» PROBLEM: Select, from the material below, each line with "soft" in it.
— Begin —
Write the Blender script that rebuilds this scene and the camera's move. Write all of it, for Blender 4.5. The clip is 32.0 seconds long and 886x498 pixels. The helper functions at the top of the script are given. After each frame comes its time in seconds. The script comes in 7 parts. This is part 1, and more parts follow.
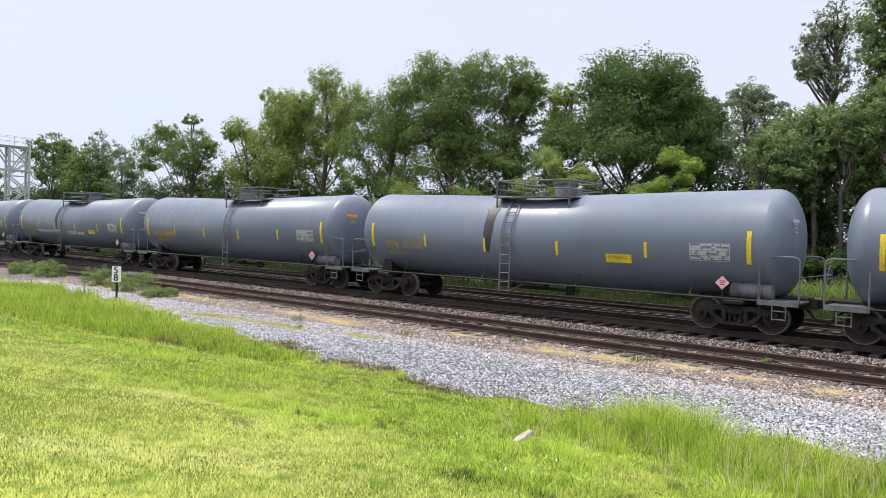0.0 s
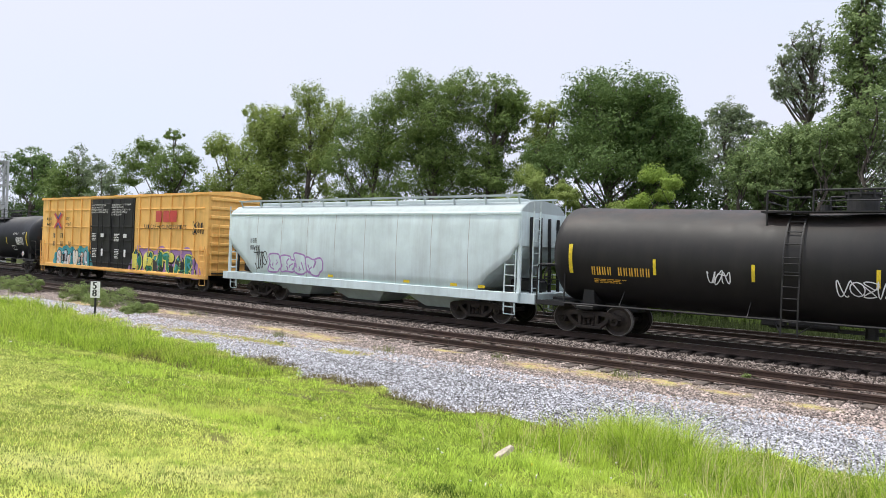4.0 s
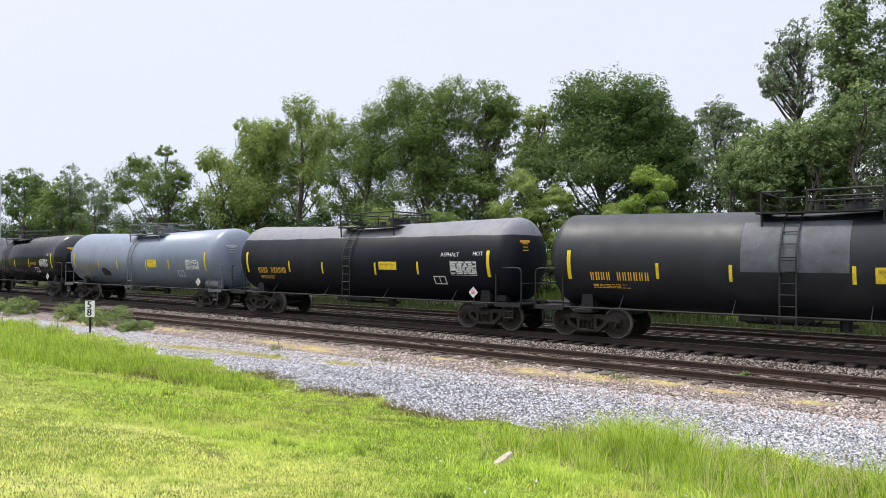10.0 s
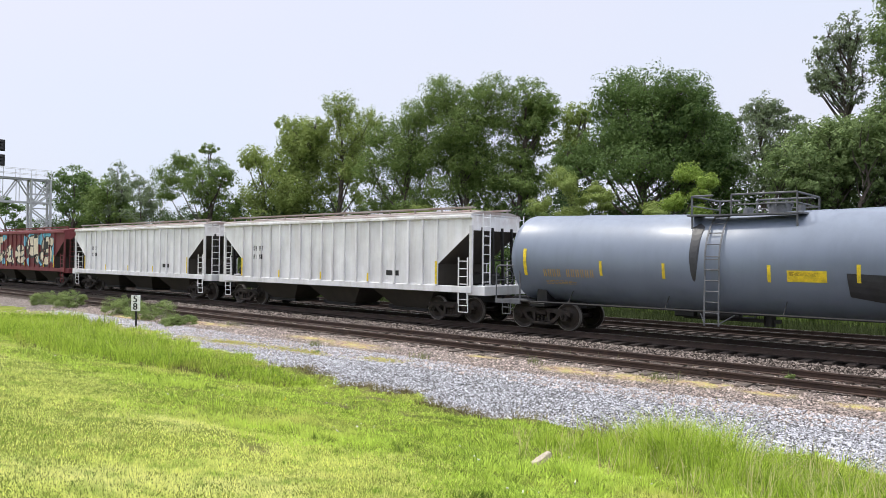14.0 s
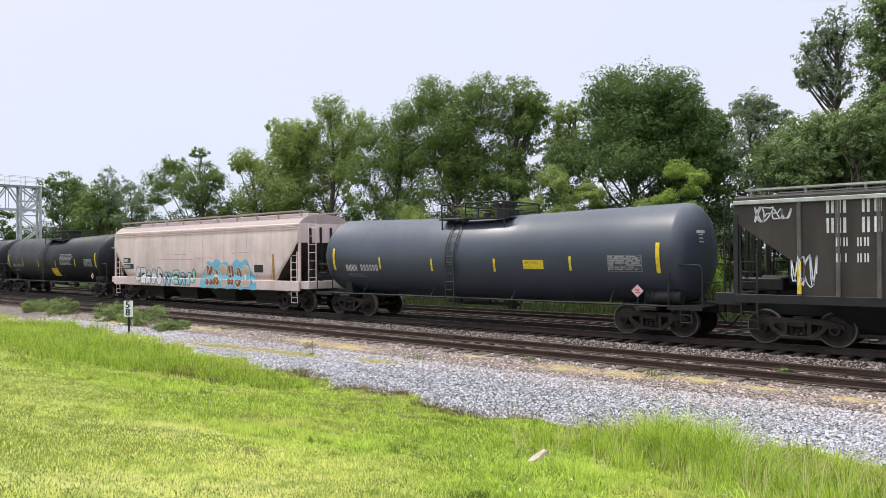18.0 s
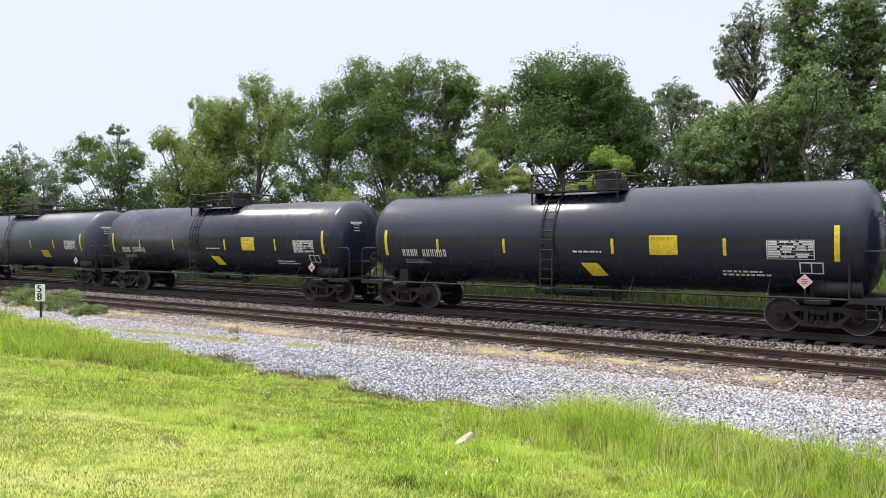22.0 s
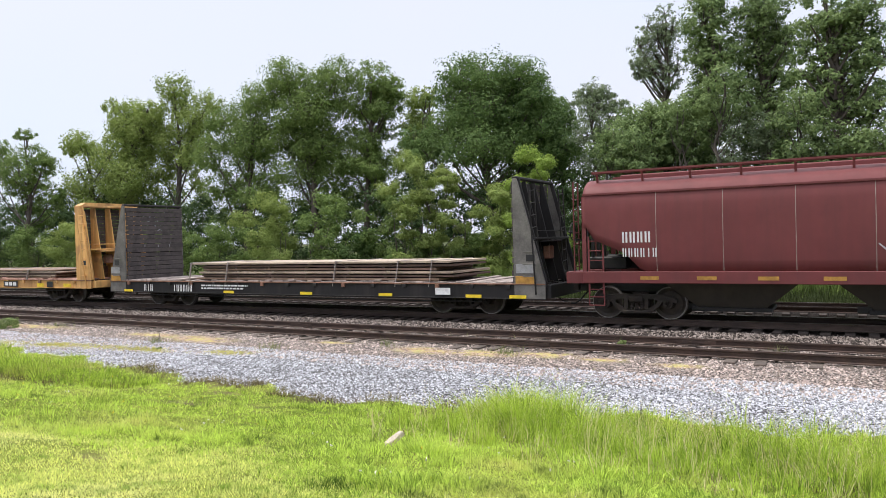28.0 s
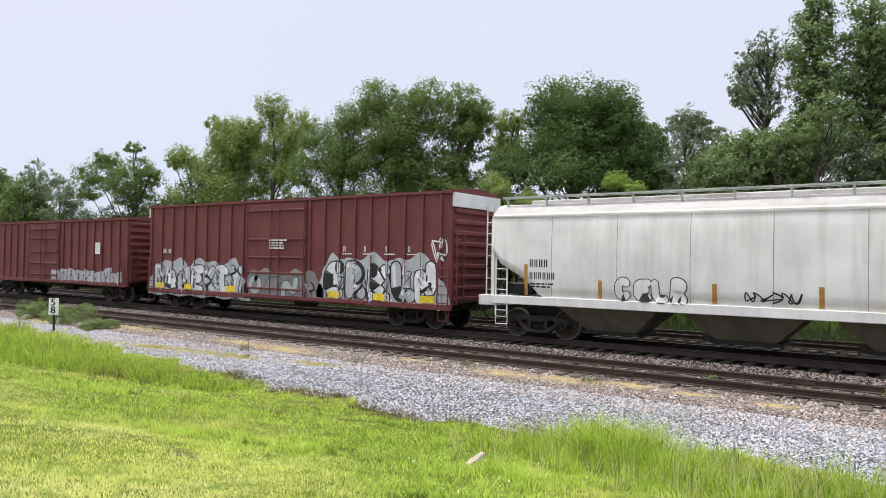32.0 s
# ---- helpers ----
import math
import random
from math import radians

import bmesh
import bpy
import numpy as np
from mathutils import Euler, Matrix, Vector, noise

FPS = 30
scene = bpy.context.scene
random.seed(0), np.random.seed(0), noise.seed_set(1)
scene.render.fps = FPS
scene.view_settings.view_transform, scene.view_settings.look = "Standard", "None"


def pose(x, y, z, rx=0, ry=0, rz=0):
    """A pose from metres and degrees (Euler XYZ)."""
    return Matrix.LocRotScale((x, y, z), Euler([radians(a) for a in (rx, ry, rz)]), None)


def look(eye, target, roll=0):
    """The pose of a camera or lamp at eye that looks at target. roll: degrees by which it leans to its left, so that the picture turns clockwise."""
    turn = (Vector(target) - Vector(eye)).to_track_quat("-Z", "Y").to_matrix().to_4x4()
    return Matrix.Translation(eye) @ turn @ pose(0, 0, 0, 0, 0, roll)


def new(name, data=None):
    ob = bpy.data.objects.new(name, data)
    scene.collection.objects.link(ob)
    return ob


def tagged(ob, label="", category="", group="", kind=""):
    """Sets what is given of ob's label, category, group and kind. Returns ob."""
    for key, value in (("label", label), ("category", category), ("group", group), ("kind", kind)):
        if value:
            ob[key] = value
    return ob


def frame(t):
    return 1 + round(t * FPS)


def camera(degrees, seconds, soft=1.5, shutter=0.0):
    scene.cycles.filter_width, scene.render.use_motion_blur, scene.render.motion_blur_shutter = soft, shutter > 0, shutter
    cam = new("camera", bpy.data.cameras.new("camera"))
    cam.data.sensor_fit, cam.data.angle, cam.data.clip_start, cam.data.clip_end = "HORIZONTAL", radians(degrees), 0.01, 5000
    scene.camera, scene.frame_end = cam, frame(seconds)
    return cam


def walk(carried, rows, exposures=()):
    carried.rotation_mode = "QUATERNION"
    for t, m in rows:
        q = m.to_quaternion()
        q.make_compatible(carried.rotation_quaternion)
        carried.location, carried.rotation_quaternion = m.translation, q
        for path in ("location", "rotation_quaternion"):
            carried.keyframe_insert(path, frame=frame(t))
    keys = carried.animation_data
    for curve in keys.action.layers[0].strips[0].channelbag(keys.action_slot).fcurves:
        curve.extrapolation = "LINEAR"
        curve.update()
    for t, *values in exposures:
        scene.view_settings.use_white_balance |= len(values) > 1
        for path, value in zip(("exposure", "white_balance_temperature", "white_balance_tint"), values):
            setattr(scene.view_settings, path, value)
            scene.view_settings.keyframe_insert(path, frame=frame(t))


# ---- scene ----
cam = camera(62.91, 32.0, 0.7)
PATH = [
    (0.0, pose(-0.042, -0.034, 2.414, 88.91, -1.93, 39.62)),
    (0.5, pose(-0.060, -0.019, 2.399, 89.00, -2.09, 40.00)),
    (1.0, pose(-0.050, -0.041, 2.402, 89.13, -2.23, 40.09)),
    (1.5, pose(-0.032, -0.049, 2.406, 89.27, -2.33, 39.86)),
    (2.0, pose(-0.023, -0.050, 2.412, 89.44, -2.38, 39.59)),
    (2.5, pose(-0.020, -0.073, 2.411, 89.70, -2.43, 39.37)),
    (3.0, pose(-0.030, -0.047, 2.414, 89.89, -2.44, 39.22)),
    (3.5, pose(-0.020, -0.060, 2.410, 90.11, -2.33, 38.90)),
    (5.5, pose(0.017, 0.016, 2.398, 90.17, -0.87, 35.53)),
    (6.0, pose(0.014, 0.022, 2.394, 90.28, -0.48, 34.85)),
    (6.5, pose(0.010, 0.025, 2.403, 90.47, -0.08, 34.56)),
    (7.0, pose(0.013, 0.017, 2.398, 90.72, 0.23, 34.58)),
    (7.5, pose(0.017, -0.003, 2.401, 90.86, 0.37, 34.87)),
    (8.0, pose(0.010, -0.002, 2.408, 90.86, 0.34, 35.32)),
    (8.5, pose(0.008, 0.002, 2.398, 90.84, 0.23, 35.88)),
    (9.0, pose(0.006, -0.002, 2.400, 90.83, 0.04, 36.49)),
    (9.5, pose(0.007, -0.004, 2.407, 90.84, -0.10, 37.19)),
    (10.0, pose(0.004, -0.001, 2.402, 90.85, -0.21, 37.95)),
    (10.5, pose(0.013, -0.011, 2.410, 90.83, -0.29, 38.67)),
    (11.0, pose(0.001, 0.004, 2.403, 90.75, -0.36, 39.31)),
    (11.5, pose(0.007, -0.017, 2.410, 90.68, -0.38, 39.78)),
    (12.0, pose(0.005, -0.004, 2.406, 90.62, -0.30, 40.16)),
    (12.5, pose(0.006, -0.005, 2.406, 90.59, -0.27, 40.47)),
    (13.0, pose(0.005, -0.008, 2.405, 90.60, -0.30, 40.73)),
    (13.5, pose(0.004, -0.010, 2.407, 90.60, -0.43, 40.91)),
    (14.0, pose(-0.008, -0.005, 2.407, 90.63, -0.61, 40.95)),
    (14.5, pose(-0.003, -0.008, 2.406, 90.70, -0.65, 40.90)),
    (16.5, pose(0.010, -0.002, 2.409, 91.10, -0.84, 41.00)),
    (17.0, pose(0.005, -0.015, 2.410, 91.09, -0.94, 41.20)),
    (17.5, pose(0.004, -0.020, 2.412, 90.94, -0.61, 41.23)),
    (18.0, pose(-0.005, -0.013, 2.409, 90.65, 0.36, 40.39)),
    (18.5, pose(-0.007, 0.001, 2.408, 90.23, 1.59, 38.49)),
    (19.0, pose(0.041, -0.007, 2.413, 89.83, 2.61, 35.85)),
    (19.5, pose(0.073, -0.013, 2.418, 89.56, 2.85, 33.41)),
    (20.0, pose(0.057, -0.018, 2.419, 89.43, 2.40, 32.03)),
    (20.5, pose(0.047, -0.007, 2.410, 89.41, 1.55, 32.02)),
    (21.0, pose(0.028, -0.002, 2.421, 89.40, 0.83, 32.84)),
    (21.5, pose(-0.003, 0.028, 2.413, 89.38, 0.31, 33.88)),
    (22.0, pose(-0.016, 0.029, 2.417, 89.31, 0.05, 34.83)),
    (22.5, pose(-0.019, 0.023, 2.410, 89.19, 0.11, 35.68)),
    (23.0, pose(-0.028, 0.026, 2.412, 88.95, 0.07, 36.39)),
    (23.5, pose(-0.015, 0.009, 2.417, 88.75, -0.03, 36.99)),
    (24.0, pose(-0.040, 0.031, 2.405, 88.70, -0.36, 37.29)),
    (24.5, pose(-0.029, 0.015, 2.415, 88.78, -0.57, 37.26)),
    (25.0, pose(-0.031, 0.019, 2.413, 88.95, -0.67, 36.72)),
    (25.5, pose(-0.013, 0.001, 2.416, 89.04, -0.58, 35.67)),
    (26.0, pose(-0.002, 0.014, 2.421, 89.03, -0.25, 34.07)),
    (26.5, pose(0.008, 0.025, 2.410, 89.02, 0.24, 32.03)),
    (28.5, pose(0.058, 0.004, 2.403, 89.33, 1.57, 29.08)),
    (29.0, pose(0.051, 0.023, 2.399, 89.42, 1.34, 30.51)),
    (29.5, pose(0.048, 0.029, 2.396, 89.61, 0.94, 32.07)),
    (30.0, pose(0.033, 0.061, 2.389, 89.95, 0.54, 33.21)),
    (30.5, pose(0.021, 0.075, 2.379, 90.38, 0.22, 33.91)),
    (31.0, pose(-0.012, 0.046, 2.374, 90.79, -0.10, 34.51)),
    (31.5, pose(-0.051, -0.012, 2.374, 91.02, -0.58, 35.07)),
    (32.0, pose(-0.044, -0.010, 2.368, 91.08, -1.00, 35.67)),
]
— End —
» SOLUTION TO THE EXERCISE:
def camera(degrees, seconds, soft=1.5, shutter=0.0):
    scene.cycles.filter_width, scene.render.use_motion_blur, scene.render.motion_blur_shutter = soft, shutter > 0, shutter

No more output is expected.